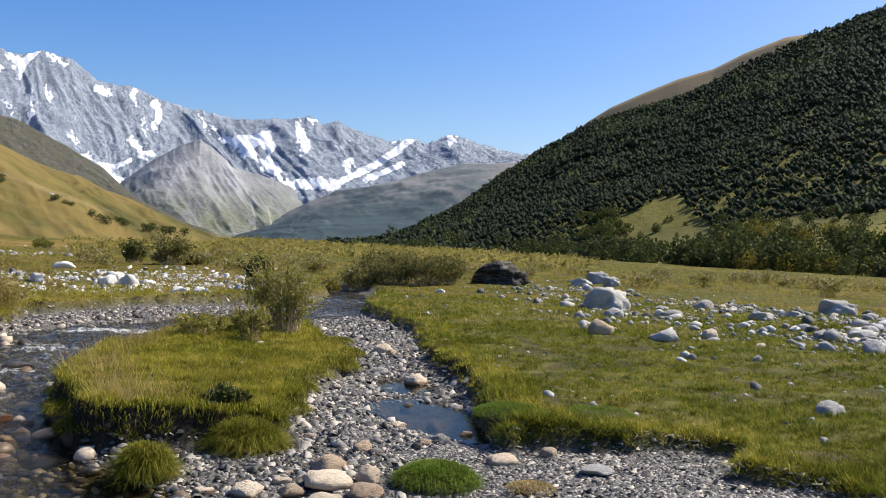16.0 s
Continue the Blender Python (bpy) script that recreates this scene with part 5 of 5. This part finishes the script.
def crown(seed, count, leafage, name, leaf=0.27):
    """A loose round crown of leaf clumps, of half-width 1, standing on 0."""
    g = np.random.default_rng(seed)
    d = g.normal(size=(count, 3))
    d /= np.linalg.norm(d, axis=1, keepdims=True)
    lump = 0.75 + 0.5 * fbm(d[:, 0] * 2 + seed, d[:, 1] * 2 + d[:, 2] * 1.5, 3, seed)
    p = d * (lump * g.uniform(0.05, 1.0, count) ** 0.4)[:, None] * (1, 1, 0.95) + (0, 0, 0.95)
    p[:, 2] = np.abs(p[:, 2])
    v, f = leaf_cards(p, np.full(count, leaf), g, 1.3)
    return mesh_of(name, v, f, leafage)


def trunk_mesh():
    paths = np.array([[[0, 0, -0.2], [0.02, 0.01, 0.4], [0.0, 0.05, 0.9], [0.08, 0.0, 1.4]], [[0, 0, 0.3], [0.2, 0.1, 0.7], [0.35, 0.2, 1.0], [0.45, 0.2, 1.3]], [[0, 0, 0.3], [-0.2, 0.05, 0.7], [-0.3, -0.2, 1.0], [-0.4, -0.25, 1.3]]], float)
    return mesh_of("trunk", *tubes(paths, np.array([0.07, 0.04, 0.04]), 5), M_BARK)


CROWNS = [crown(400 + k, 210, M_DARKLEAF, "crown", 0.2) for k in range(5)]
GREEN_CROWNS = [crown(410 + k, 340, M_GROVE, "crown", 0.17) for k in range(3)]
GOLD_CROWNS = [crown(420 + k, 340, M_YELLOWLEAF, "crown", 0.15) for k in range(3)]
LEAFY_CROWNS = [crown(430 + k, 1500, M_DARKLEAF, "crown", 0.075) for k in range(3)]
TRUNK = trunk_mesh()


def slope_tree(name, p, width, height, label, group, crowns):
    top = new(name, None)
    top.matrix_world = Matrix.Translation(tuple(p)) @ Matrix.Rotation(turner.uniform(0, 6.28), 4, "Z") @ Matrix.Diagonal((width / 2, width / 2, height / 2, 1))
    tagged(top, label, "bush" if height < 4 else "tree", group)
    part("trunk", TRUNK, top)
    part("crown", turner.choice(crowns), top)
    return top


def hill_scrub(line, count, seed):
    """Low brushwood between the bushes of the hillside, joined."""
    g = np.random.default_rng(seed)
    la, le = zip(*line)
    a = g.uniform(la[0], la[-1], count)
    e = np.interp(a, la, le) + g.normal(0, 0.16, count)
    place = np.array([on_slope("near_hill", float(p), float(q)) for p, q in zip(a, e)])
    k = 40
    s = g.uniform(0.35, 0.8, count)[:, None, None]
    p = (place[:, None] + (g.normal(size=(count, k, 3)) * (0.6, 0.6, 0.4) + (0, 0, 0.5)) * s).reshape(-1, 3)
    v, f = leaf_cards(p, np.repeat(s[:, 0, 0], k) * 0.2, g, 1.3)
    tagged(new("hillside_scrub", mesh_of("hillside_scrub", v, f, M_GROVE)), "low green brushwood on the hillside", "scrub", kind="stuff")


def bush_line(line, count, spread, size, surface="near_hill", label="dark green bush on the grassy hillside"):
    la, le = zip(*line)
    for _ in range(count):
        a = turner.uniform(la[0], la[-1])
        e = float(np.interp(a, la, le)) + turner.gauss(0, spread)
        w = size * turner.uniform(0.6, 1.4)
        p = on_slope(surface, a, e)
        slope_tree("hill_bush", p - (0, 0, 0.1 * w), w, w * turner.uniform(0.7, 1.1), label, "hillside bushes", turner.choice((CROWNS, GREEN_CROWNS, GREEN_CROWNS)))


BUSH_BAND = [(-47, 13.6), (-45.2, 13.2), (-43, 12.7), (-40.3, 11.4), (-38.4, 10.75), (-35.8, 10.0), (-33.8, 9.2), (-31.4, 8.5), (-29, 7.95), (-26.4, 7.3)]
bush_line(BUSH_BAND[:6], 76, 0.24, 1.7)
bush_line(BUSH_BAND[4:], 56, 0.12, 1.8)
bush_line([(-47, 12.4), (-45.2, 12.05), (-43.4, 11.75), (-41.2, 11.15), (-39.0, 10.3), (-37, 9.6)], 22, 0.12, 1.5)
hill_scrub(BUSH_BAND, 460, 640)
hill_scrub([(-37.25, 13.4), (-34.2, 11.9), (-29, 9.4)], 130, 641)
hill_scrub([(-19.9, 5.65), (-16.6, 4.55), (-15.0, 3.75)], 90, 642)
bush_line([(-37.25, 13.5), (-35.9, 12.7), (-34.2, 11.95), (-32.5, 11.2), (-30.8, 10.3), (-29, 9.5)], 40, 0.10, 1.7)
bush_line([(-29, 9.3), (-26.5, 8.2), (-24.0, 6.9), (-20.5, 5.6)], 12, 0.12, 1.1)
bush_line([(-19.9, 5.7), (-18.4, 5.2), (-16.6, 4.6), (-15.0, 3.8)], 30, 0.08, 1.8)
bush_line([(-12, 2.4), (-4, 0.7), (2, 0.2)], 14, 0.12, 1.3)
for a, e, w, h in ((-43.4, 4.4, 3.0, 3.9), (-40.5, 5.5, 1.7, 2.6), (-44.9, 6.4, 1.6, 2.2), (-23.9, 4.7, 2.0, 2.2), (-24.7, 6.4, 3.0, 1.8), (-23.9, 6.3, 2.6, 1.7), (-21, 5.6, 1.3, 1.0), (-43.5, 10.1, 1.3, 1.4), (-41.9, 6.6, 1.4, 1.2), (-16.0, 3.3, 1.2, 1.0), (-12.5, 2.3, 1.4, 1.0), (-8.0, 1.0, 2.4, 1.4)):
    slope_tree("hill_bush", on_slope("near_hill", a, e), w, h, "dark green bush on the grassy hillside", "hillside bushes", LEAFY_CROWNS)
for a, e, w in ((-27.8, 9.3, 6), (-27.1, 9.0, 6), (-25.5, 8.5, 5), (-24.6, 8.8, 4), (-15.9, 6.2, 4), (-14.6, 8.4, 6), (-17.3, 7.9, 6), (-9.3, 6.5, 5), (-5.1, 3.2, 4), (-4.7, 3.1, 3), (-1.9, 2.95, 5), (-1.5, 2.9, 4), (1.2, 1.9, 5), (1.7, 1.75, 4), (3.2, 1.1, 5), (4.2, 0.75, 6), (5.2, 0.6, 5), (6.5, 0.4, 7), (7.4, 0.35, 6), (8.5, 0.25, 7), (-17.8, 6.7, 3), (-5.7, 5, 3), (-13.2, 5.1, 3), (-22.3, 7.4, 5)):
    for _ in range(2):
        slope_tree("far_bush", on_slope("green_dome_hill", a + turner.gauss(0, 0.3), e + turner.gauss(0, 0.08)), w * turner.uniform(0.6, 1.1), w * turner.uniform(0.4, 0.7), "dark bush on the far grassy hill", "bushes of the far hill", CROWNS)
for k, (a, e, w) in enumerate(((-3.39, 2.82, 2.4), (-13.4, 6.15, 1.9), (-24.6, 9.7, 3.4), (-15.2, 6.9, 1.6), (-2.4, 2.0, 1.7), (0.9, 2.25, 1.3))):
    ob = new("hill_rock", ROUND["w"][k])
    ob.matrix_world = Matrix.Translation(tuple(on_slope("green_dome_hill", a, e))) @ Matrix.Rotation(k, 4, "Z") @ Matrix.Diagonal((w, w * 0.8, w * (0.2 if w > 3 else 0.6), 1))
    tagged(ob, "white rock on the far grassy hill", "rock", "rocks of the far hill")


def wood(name, count, seed, keep, size, leafage, label, clumps=8):
    """The woods: loose crowns of leaf clumps over the whole slope, joined."""
    g = np.random.default_rng(seed)
    az, R, Z = SURFACES["wooded_mountainside"]
    a, c = g.uniform(17, 58, count), g.uniform(0, 1, count) ** 0.8
    k, i = np.clip(np.searchsorted(az, a), 0, len(az) - 1), c * (len(R) - 1)
    i0 = np.clip(i.astype(int), 0, len(R) - 2)
    t = i - i0
    r, z = R[i0, k] * (1 - t) + R[i0 + 1, k] * t, Z[i0, k] * (1 - t) + Z[i0 + 1, k] * t
    el = np.degrees(np.arctan2(z - EYE_Z, r))
    ok = g.uniform(0, 1, count) < keep(a, el, c)
    a, r, z = a[ok], r[ok], z[ok]
    n = len(a)
    s = size * g.uniform(0.3, 1.2, n) ** 1.2 * 1.15 * np.clip(r / 450, 0.55, 1.25)
    place = np.stack([r * np.sin(np.radians(a)), r * np.cos(np.radians(a)), z], -1)
    body = np.array([(0, 0, 1.3), (0, 0, -0.9), (0.75, 0, 0), (0, 0.75, 0), (-0.75, 0, 0), (0, -0.75, 0)])
    tri = np.array([(0, 2 + i, 2 + (i + 1) % 4) for i in range(4)] + [(1, 2 + (i + 1) % 4, 2 + i) for i in range(4)])
    rough = body[None] * g.uniform(0.65, 1.2, (n, len(body), 1)) * (1.25, 1.25, 0.8) + (0, 0, 0.7)
    v1 = (place[:, None] + rough * s[:, None, None]).reshape(-1, 3)
    f1 = (tri[None] + (np.arange(n) * len(body))[:, None, None]).reshape(-1, 3)
    d = g.normal(size=(n, clumps, 3))
    d /= np.linalg.norm(d, axis=2, keepdims=True)
    q = d * g.uniform(0.7, 1.05, (n, clumps, 1)) * (1.1, 1.1, 0.95) + (0, 0, 0.85)
    p = (place[:, None] + q * s[:, None, None]).reshape(-1, 3)
    e1, e2 = g.normal(size=(n * clumps, 3)), g.normal(size=(n * clumps, 3))
    w = np.repeat(s, clumps)[:, None] * 0.24
    v2 = np.stack([p + e1 * w, p + e2 * w, p - (e1 + e2) * w * 0.7], 1).reshape(-1, 3)
    v, f = np.concatenate([v1, v2]), np.concatenate([f1, np.arange(len(v2)).reshape(-1, 3) + len(v1)])
    me = mesh_of(name, v, f, leafage)
    return tagged(new(name, me), label, "woods", kind="stuff")


def clearing(a, el, c):
    """Open meadows and rocky gaps in the woods."""
    n = fbm(a * 1.1, el * 1.5, 3, 505) - 0.5
    m = smooth(-0.3, 0.15, outline_distance([(33.9, 0.9), (34.8, 2.2), (37.0, 3.1), (38.8, 3.6), (39.7, 2.4), (40.8, 1.9), (42.5, 0.9), (38.5, 0.4)], a + n, el + 0.5 * n))
    foot = np.interp(a, [28, 34, 37, 40.5, 45, 50, 58], [-2, -0.5, 0.8, 1.6, 2.5, 3.1, 3.5])
    return np.clip(1 - 1.3 * m, 0, 1) * smooth(foot - 0.25, foot + 0.3, el + 0.8 * n)


wood("dark_woods", 54000, 501, lambda a, e, c: clearing(a, e, c) * (0.55 + 0.45 * smooth(0.35, 0.55, fbm(a * 0.5, e * 0.7, 3, 502))), 1.75, M_WOODS, "dense dark green woods on the steep mountainside")
wood("light_woods", 13000, 503, lambda a, e, c: clearing(a, e, c) * smooth(0.46, 0.6, fbm(a * 0.6 - e * 0.3, e * 0.5, 3, 504)), 1.9, M_LIGHTWOODS, "lighter green broadleaf trees in the gullies")


def scrub(count, seed):
    """Low willow scrub dotted over the far valley floor, joined."""
    g = np.random.default_rng(seed)
    a = g.uniform(2, 34, count)
    r = 75 * (12.0 ** g.uniform(0, 1, count))
    x, y = r * np.sin(np.radians(a)), r * np.cos(np.radians(a))
    z = meadow_level(x, y)
    n, k = count, 16
    s = g.uniform(0.35, 0.9, n) * np.clip(r / 200, 0.6, 2.2)
    d = g.normal(size=(n, k, 3)) * 0.55
    p = (np.stack([x, y, z], -1)[:, None] + (d * (1.5, 1.5, 0.6) + (0, 0, 0.5)) * s[:, None, None]).reshape(-1, 3)
    w = np.repeat(s, k)[:, None] * 0.28
    e1, e2 = g.normal(size=(n * k, 3)), g.normal(size=(n * k, 3))
    v = np.stack([p + e1 * w, p + e2 * w, p - (e1 + e2) * w * 0.7], 1).reshape(-1, 3)
    me = mesh_of("valley_scrub", v, np.arange(len(v)).reshape(-1, 3), M_WEED)
    tagged(new("valley_scrub", me), "low olive scrub over the far valley floor", "scrub", kind="stuff")


scrub(3000, 601)


def grow(count, a0, a1, e0, e1, w, crowns, label, name="wood_edge_tree"):
    for _ in range(count):
        a = turner.uniform(a0, a1)
        p = on_slope("wooded_mountainside", a, turner.uniform(e0, e1))
        ww = w * turner.uniform(0.5, 1.6)
        slope_tree(name, p - np.array((0, 0, 0.3)), ww, ww * turner.uniform(0.8, 1.3), label, "trees along the foot of the woods", crowns)


grow(34, 19, 35, -0.6, 0.6, 3.6, CROWNS, "dark broadleaf tree at the foot of the woods")
grow(95, 29, 43, -0.95, 0.15, 2.8, CROWNS, "dark broadleaf tree at the foot of the woods")
grow(34, 32.5, 36.0, 0.5, 2.2, 3.0, GREEN_CROWNS, "lighter green tree beside the clearing")
grow(60, 40, 54, -0.95, 0.9, 2.9, CROWNS, "dark broadleaf tree at the foot of the woods")
grow(80, 41, 54, -0.9, 2.8, 2.2, GREEN_CROWNS, "olive green bush at the foot of the slope")
grow(64, 41, 54, -0.95, 1.6, 2.1, GOLD_CROWNS, "yellowing bush at the foot of the slope")
grow(12, 36.5, 41, 0.6, 2.4, 1.6, GREEN_CROWNS, "olive green bush in the clearing")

_ _ _ _

» Work to complete
Please repeat exactly the data above from its first line to the line that contains "TRUNK = trunk_mesh()", inclusive, and leave every picture out.

» Problem solution
16.0 s
Continue the Blender Python (bpy) script that recreates this scene with part 5 of 5. This part finishes the script.
def crown(seed, count, leafage, name, leaf=0.27):
    """A loose round crown of leaf clumps, of half-width 1, standing on 0."""
    g = np.random.default_rng(seed)
    d = g.normal(size=(count, 3))
    d /= np.linalg.norm(d, axis=1, keepdims=True)
    lump = 0.75 + 0.5 * fbm(d[:, 0] * 2 + seed, d[:, 1] * 2 + d[:, 2] * 1.5, 3, seed)
    p = d * (lump * g.uniform(0.05, 1.0, count) ** 0.4)[:, None] * (1, 1, 0.95) + (0, 0, 0.95)
    p[:, 2] = np.abs(p[:, 2])
    v, f = leaf_cards(p, np.full(count, leaf), g, 1.3)
    return mesh_of(name, v, f, leafage)


def trunk_mesh():
    paths = np.array([[[0, 0, -0.2], [0.02, 0.01, 0.4], [0.0, 0.05, 0.9], [0.08, 0.0, 1.4]], [[0, 0, 0.3], [0.2, 0.1, 0.7], [0.35, 0.2, 1.0], [0.45, 0.2, 1.3]], [[0, 0, 0.3], [-0.2, 0.05, 0.7], [-0.3, -0.2, 1.0], [-0.4, -0.25, 1.3]]], float)
    return mesh_of("trunk", *tubes(paths, np.array([0.07, 0.04, 0.04]), 5), M_BARK)


CROWNS = [crown(400 + k, 210, M_DARKLEAF, "crown", 0.2) for k in range(5)]
GREEN_CROWNS = [crown(410 + k, 340, M_GROVE, "crown", 0.17) for k in range(3)]
GOLD_CROWNS = [crown(420 + k, 340, M_YELLOWLEAF, "crown", 0.15) for k in range(3)]
LEAFY_CROWNS = [crown(430 + k, 1500, M_DARKLEAF, "crown", 0.075) for k in range(3)]
TRUNK = trunk_mesh()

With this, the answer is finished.